We felt the [Discordian] Society needed some opposition, because the whole idea of it is based on conflict and dialectics. So, we created an opposition within the Discordian Society, which we called the Bavarian Illuminati [...] So, we built up this myth about the warfare between the Discordian Society and the Illuminati for quite a while, until one day Bob Shea said to me, "You know, we could write a novel about this!"

===Zen Without Zen Masters===
Zen Without Zen Masters is a book by Camden Benares (The Count of Five), published in 1977, of koans, stories and exercises of a Discordian nature. It includes tales of several early Discordians including Hill (as Mal) and Thornley (as Omar and Ho Chi Zen). "Enlightenment of a Seeker" from this book is also present in Principia Discordia as "A Zen Story". There are references to this story in The Illuminatus! Trilogy, as well.

=== Zenarchy ===
Zenarchy was first self-published by Thornley, under the pen name Ho Chi Zen, as a series of one-page (or broadsheet) newsletters in the 1960s,. A selection of the material was later reedited and expanded by Thornley and republished in paperback by IllumiNet Press in 1991. The book describes Thornley's concept of Zenarchy "a way of Zen applied to social life. A non-combative, non-participatory, no-politics approach to anarchy intended to get the serious student thinking."

===Summa Universalia===
Summa Universalia was another work by Malaclypse the Younger, purported to be a summary of the Universe. It was excerpted in the first edition of Principia Discordia but never published. It was mentioned in an introduction to one of the Principia editions, and the work was quoted from in the first edition.

The longest known fragment of the text is the Myth of Ichabod (alluded to as the "Myth of Starbuck" in the 4th edition of the Principia) which was circulated independently.

===The Honest Book of Truth===
In addition to Summa Universalia, Principia Discordia also included selections from Kerry Wendell Thornley's writings, which he named The Honest Book of Truth. These sections are clearly marked, and are subtitled in parody of the bible's books.

The Honest Book of Truth was for a long time not available to the general public, but a copy of it was published in Historia Discordia.

Selections from this work can also be found within The Illuminatus! Trilogy.

=== Natural Law, or Don't Put a Rubber on Your Willy and Other Writings from a Natural Outlaw ===
Natural Law, or Don't Put a Rubber on Your Willy, by Robert Anton Wilson, originally appeared in 1985 as an essay in New Libertarian. It was subsequently released as a standalone pamphlet in 1987. A small paperback containing the essay and other works was also published in 1987 by Loompanics. In 2022, Natural Law, or Don't Put a Rubber on Your Willy and Other Writings from a Natural Outlaw was released. The collection features the original Natural Law article, but also includes an additional 12 Wilson writings: essays, interviews and a short story, all expounding upon the themes in Natural Law.

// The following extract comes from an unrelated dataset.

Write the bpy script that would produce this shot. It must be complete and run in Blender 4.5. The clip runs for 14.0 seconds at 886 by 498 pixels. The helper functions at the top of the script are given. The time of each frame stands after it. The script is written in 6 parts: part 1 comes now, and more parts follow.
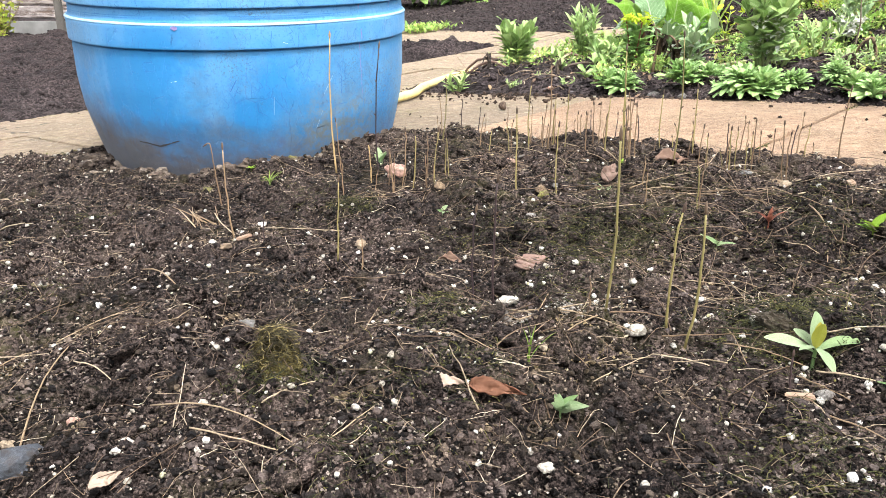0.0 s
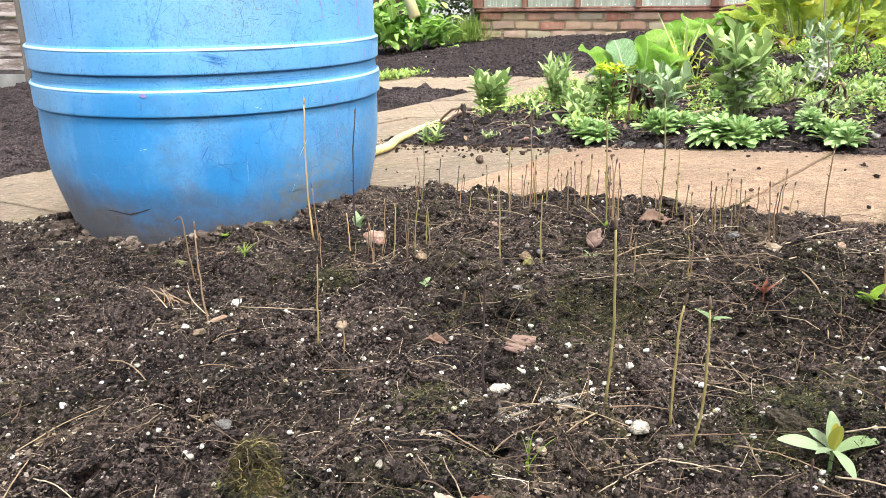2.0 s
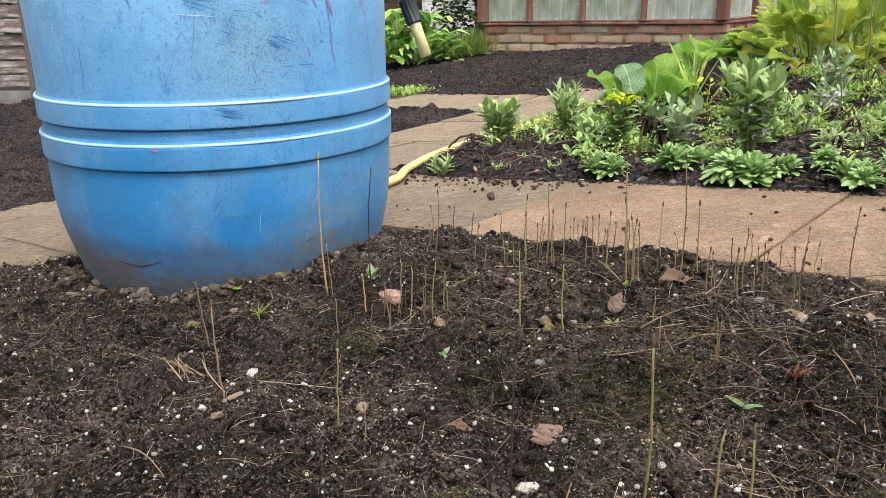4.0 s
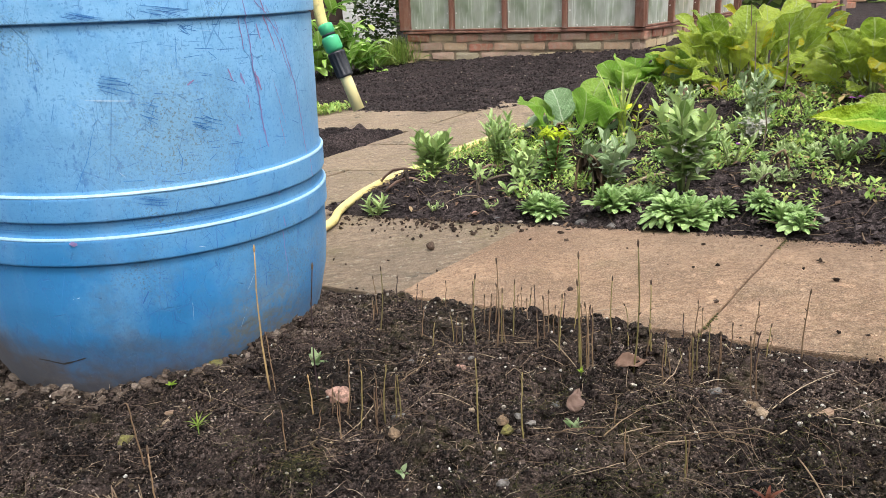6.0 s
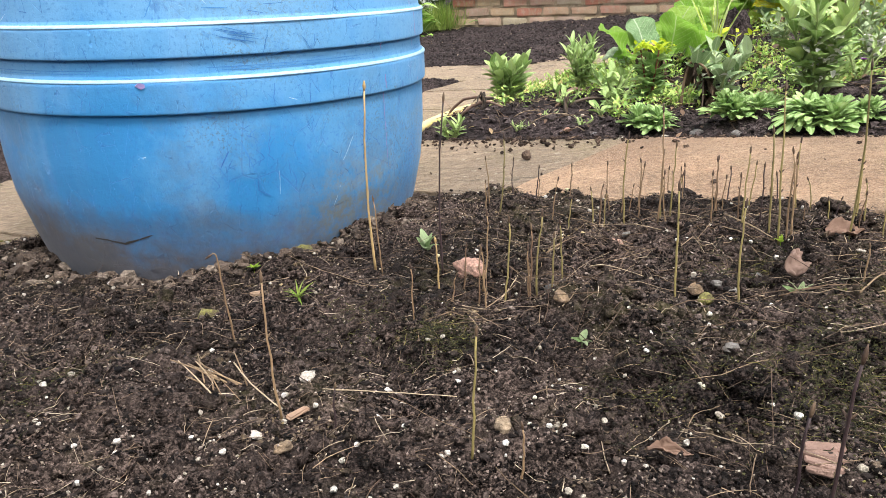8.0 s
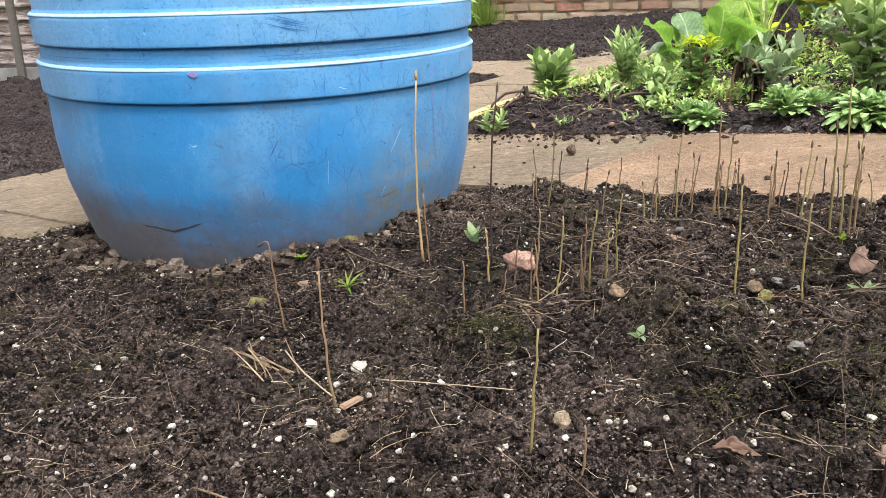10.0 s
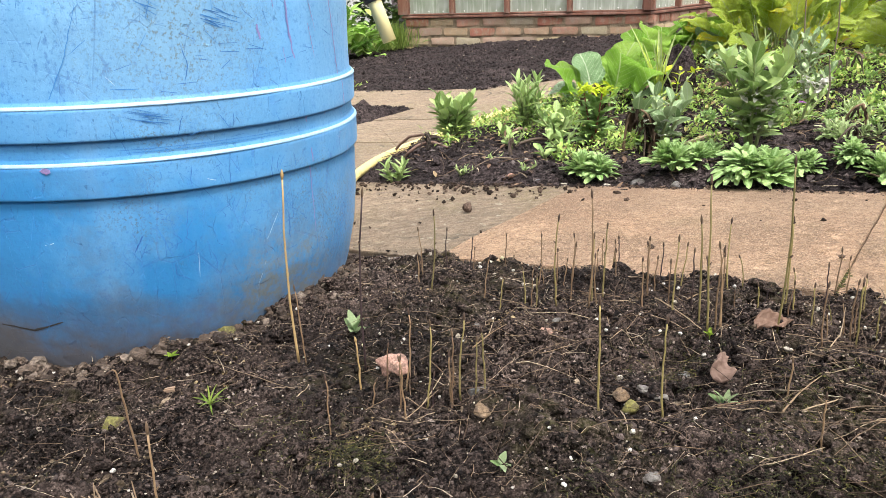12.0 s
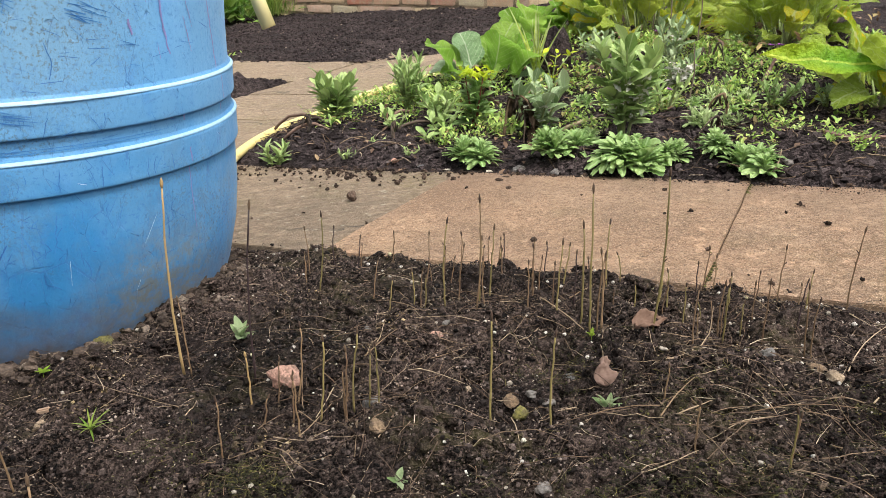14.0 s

== Later Discordian works==

===Apocrypha Discordia===
Apocrypha Discordia was compiled by Rev. DrJon Swabey, later known as His Holiness The Rev. DrJon, and published in 2001. Steve Jackson and Reverend Loveshade had previously considered publishing a book by the name suggested by Russel Dalenberg on the usenet group rec.games.board. The book contains material by both original and later Discordians and is illustrated by Pope Phil Wlodarczyk III. It was translated into German as Apocrypha Diskordia and because of it DrJon with Adam Gorightly were chosen to write an "outroduction" to a hardback edition of Principia Discordia.

===The Black Iron Prison===
The Black Iron Prison was an effort to create an updated, modern book that would function as Principia Discordia did when released. The collaborators stated that "while the original Principia Discordia holds important messages and philosophies, we wondered if some of the humor and language might be dated and lost on a younger generation of Discordians. We wanted to crystallize some of our favorite themes from the Principia, those of radical free will and self-emancipation." The goal was to encourage "critical thinking and self awareness" in the reader. The Black Iron Prison has influenced Discordian communities in various parts of the world.

===Historia Discordia===
Historia Discordia was compiled by Adam Gorightly with foreword by Robert Anton Wilson. It is a compilation of early Discordian photos, tracts, art collages, and more including works by Discordianism founders Greg Hill (Malaclypse the Younger) and Kerry Thornley (Omar Khayyam Ravenhurst). Among other things, it contains the long-missing The Honest Book of Truth and the first edition of Principia Discordia. It features a blurb by comic book writer Alan Moore.

===Principia Entropius===
Principia Entropius is a gathering of material from early Discordian message boards of the 1990s. Brenton Clutterbuck described the book as "a terrible mess that makes one’s head hurt", but also as "a rare and valuable (historically if not creatively) snapshot of Discordianism in the 90s".

==Works about Discordianism==
===The Prankster and the Conspiracy===
The Prankster and the Conspiracy: The Story of Kerry Thornley and How He Met Oswald and Inspired the Counterculture focuses on Kerry Thornley AKA Omar Khayyam Ravenhurst, co-founder of Discordianism. It was written by Adam Gorightly, self-proclaimed "crackpot historian."

===Chasing Eris===
Chasing Eris by Brenton Clutterbuck is a snapshot of the state of international Discordianism sixty years after its foundation, documenting "a cross-section of international Discordianism" and exploring its influences on counterculture, nerd culture, the copyleft movement, pop music and other art forms as well as connections to the assassination of John F. Kennedy, Charles Manson and the German secret service. The book includes several interviews and reports from the author's travels in North and South America, Australia, and Europe to meet Discordian individuals as well as whole groups. It also includes an interpretation of the Principia Discordia chapter "The Parable of The Bitter Tea" by its original author. It has gained the attention of websites such as RAWillumination.